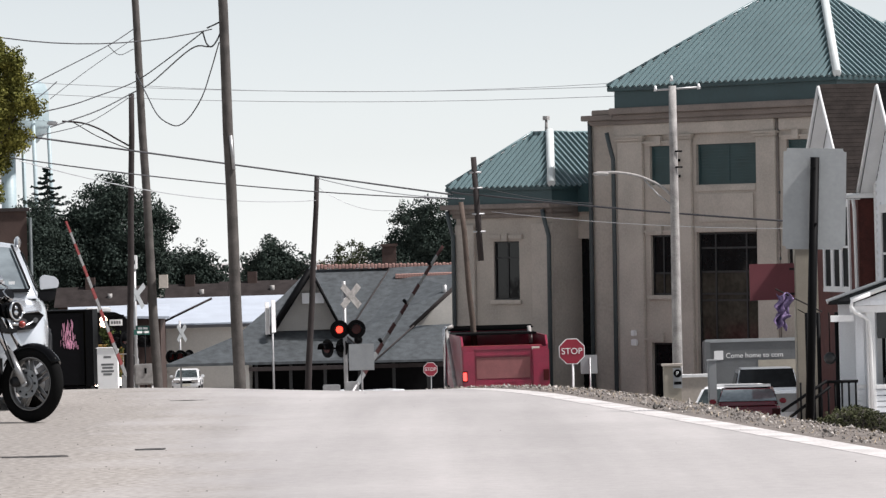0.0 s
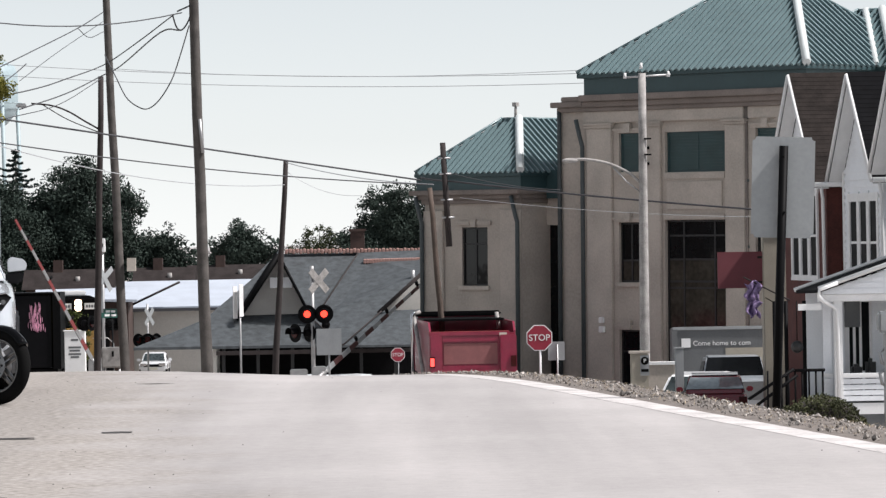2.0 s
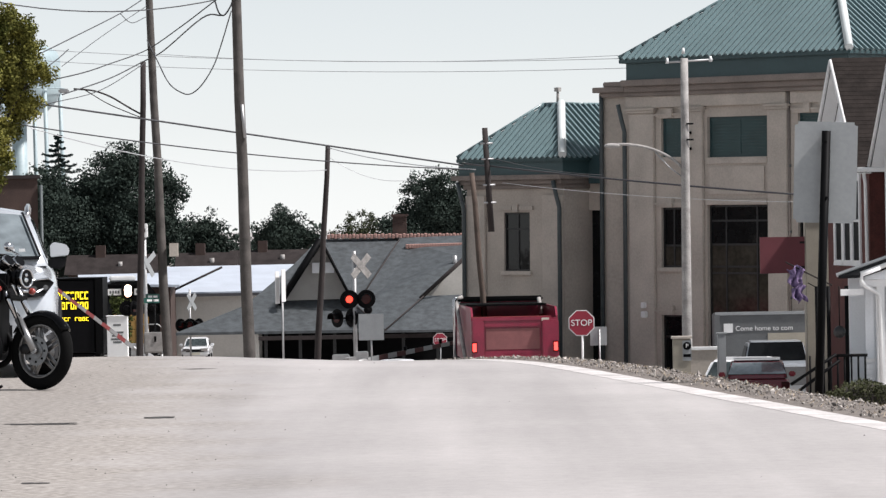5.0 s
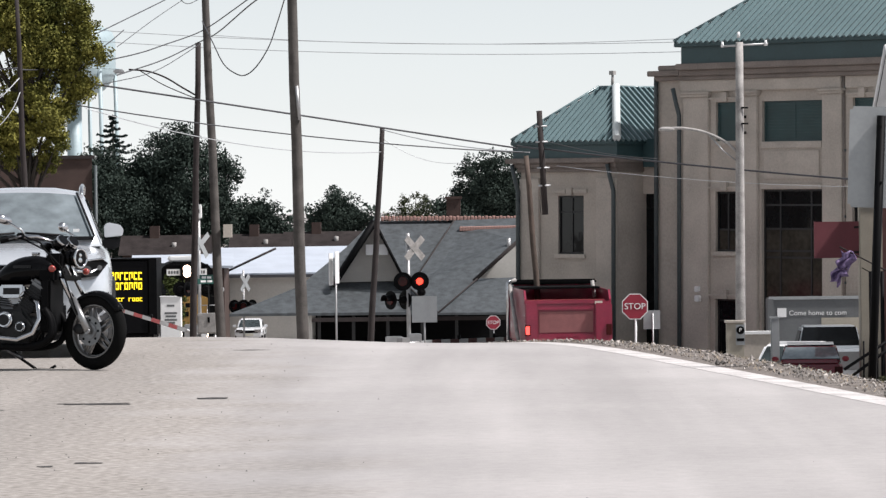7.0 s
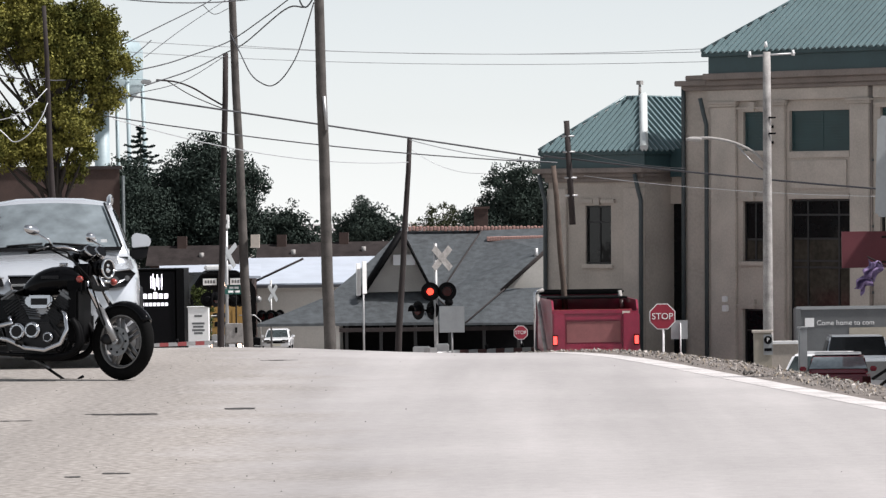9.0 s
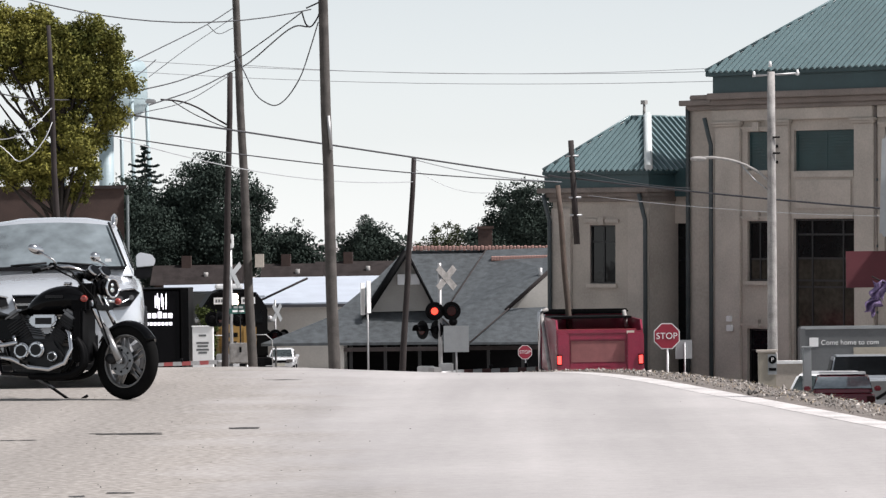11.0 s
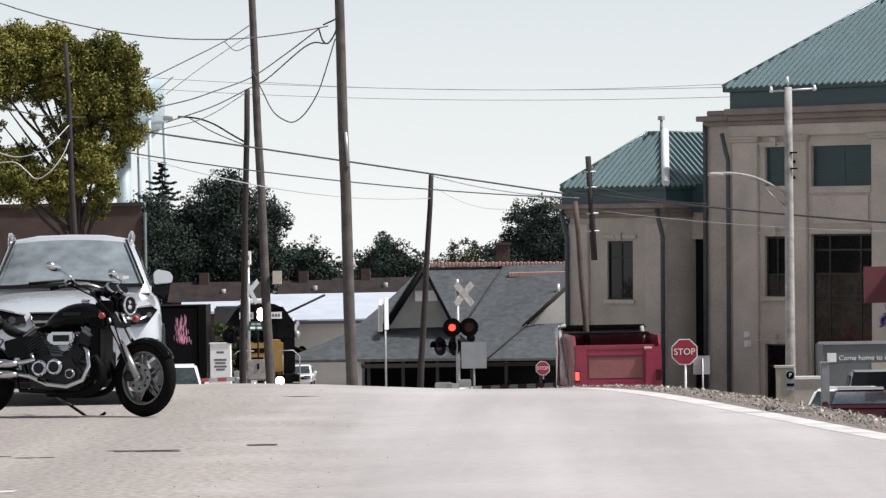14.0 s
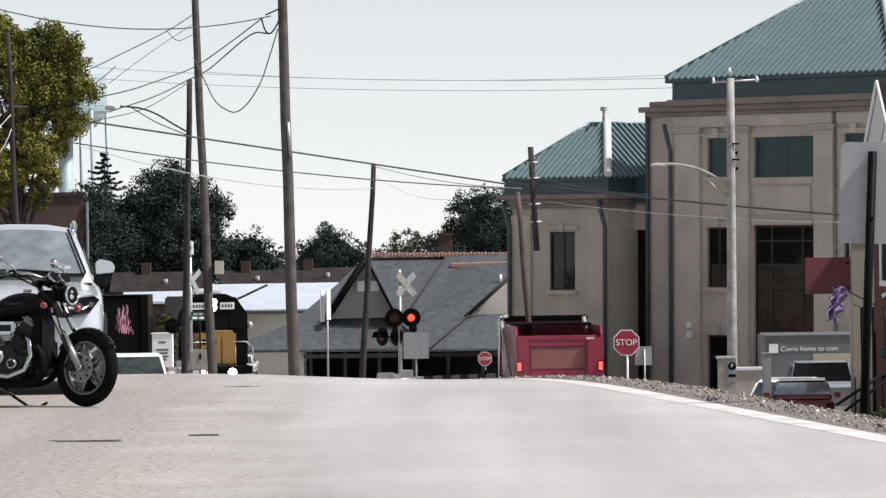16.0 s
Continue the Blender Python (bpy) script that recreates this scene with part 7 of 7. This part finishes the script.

+ + +

__JOB__.
Extract the full listing above verbatim; pictures are to be left out of the copy.

__FINAL ANSWER__.
0.0 s
2.0 s
5.0 s
7.0 s
9.0 s
11.0 s
14.0 s
16.0 s
Continue the Blender Python (bpy) script that recreates this scene with part 7 of 7. This part finishes the script.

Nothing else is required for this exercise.